*** ENTRIES PROVIDED

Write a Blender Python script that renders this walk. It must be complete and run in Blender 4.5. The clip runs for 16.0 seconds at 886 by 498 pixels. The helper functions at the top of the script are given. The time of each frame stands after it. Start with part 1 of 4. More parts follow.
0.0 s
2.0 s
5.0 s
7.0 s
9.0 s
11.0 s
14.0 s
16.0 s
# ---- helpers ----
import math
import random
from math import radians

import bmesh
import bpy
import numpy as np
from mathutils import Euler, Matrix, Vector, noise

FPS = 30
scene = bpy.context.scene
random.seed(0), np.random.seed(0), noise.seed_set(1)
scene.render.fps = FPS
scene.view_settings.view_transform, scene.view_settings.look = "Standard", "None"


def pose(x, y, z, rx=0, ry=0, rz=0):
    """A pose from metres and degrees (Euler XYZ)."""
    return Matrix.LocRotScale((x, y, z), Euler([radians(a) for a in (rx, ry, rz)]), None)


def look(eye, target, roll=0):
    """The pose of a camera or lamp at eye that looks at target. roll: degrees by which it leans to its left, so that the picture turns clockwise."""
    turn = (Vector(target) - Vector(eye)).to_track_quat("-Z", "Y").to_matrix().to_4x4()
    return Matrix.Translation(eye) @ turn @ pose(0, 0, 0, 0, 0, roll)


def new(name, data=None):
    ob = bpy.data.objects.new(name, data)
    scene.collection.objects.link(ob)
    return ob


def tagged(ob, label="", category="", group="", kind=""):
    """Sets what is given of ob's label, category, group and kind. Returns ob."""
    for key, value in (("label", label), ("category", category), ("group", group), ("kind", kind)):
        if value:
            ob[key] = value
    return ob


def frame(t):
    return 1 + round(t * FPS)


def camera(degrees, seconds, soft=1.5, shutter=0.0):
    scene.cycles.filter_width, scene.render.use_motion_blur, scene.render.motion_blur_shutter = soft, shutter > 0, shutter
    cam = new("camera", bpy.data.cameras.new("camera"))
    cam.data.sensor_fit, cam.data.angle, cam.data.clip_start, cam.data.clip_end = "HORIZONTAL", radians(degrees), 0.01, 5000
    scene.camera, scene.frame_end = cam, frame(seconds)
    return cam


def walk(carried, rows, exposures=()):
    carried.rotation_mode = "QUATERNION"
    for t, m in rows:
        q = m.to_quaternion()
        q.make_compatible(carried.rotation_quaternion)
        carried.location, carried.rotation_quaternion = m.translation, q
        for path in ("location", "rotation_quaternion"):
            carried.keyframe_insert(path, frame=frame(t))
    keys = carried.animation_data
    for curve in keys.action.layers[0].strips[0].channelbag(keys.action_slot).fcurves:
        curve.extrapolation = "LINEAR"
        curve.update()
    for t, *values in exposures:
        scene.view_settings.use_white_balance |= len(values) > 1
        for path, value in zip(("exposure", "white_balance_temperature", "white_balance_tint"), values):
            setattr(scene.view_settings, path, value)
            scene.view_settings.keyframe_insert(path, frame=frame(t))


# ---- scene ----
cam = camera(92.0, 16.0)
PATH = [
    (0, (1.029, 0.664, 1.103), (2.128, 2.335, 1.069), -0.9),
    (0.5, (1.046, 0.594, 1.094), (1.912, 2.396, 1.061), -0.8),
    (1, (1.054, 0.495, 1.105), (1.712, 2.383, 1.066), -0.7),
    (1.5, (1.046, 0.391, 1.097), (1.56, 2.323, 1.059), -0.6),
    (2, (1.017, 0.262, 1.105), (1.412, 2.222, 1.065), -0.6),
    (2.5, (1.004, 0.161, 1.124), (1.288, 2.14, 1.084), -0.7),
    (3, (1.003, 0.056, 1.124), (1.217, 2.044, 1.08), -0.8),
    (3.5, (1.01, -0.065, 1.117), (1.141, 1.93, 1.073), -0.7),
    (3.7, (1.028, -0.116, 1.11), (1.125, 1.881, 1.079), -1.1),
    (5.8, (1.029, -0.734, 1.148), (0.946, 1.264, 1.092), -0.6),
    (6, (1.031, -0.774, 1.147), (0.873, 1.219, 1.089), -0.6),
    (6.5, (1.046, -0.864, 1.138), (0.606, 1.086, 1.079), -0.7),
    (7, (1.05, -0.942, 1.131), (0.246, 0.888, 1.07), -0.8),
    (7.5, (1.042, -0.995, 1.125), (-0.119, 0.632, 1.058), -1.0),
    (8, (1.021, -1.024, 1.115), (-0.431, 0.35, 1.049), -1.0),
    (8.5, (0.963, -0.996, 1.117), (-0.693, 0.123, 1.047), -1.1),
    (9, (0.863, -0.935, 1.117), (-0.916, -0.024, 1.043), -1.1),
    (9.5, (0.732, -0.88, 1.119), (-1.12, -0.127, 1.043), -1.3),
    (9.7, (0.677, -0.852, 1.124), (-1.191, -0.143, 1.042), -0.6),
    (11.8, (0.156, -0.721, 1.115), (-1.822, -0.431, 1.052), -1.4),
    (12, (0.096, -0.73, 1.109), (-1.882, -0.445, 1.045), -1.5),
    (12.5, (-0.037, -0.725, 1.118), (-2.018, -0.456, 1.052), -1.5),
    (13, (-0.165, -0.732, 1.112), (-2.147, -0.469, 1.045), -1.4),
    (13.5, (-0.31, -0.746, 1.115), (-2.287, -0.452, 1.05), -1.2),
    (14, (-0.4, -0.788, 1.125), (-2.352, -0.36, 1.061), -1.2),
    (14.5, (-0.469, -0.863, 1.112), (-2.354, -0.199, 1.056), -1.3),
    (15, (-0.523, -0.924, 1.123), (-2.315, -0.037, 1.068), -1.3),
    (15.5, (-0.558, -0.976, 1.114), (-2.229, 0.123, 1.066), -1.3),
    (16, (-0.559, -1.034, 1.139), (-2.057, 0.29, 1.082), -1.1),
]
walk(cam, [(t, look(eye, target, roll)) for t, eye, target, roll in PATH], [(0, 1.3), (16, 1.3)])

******
*** ENTRIES PROVIDED

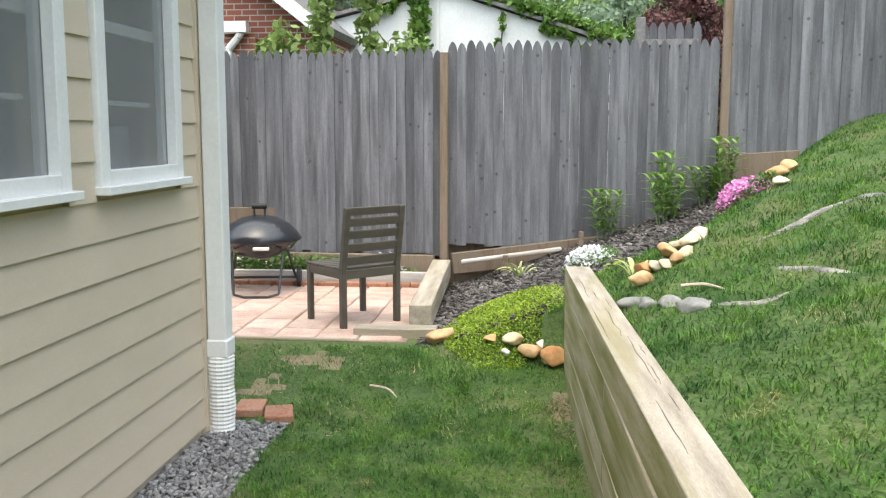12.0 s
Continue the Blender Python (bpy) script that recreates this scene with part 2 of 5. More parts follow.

******

WHAT TO PRODUCE: Give only the count of lines in this material that contain the string "radians".

ANSWER: 3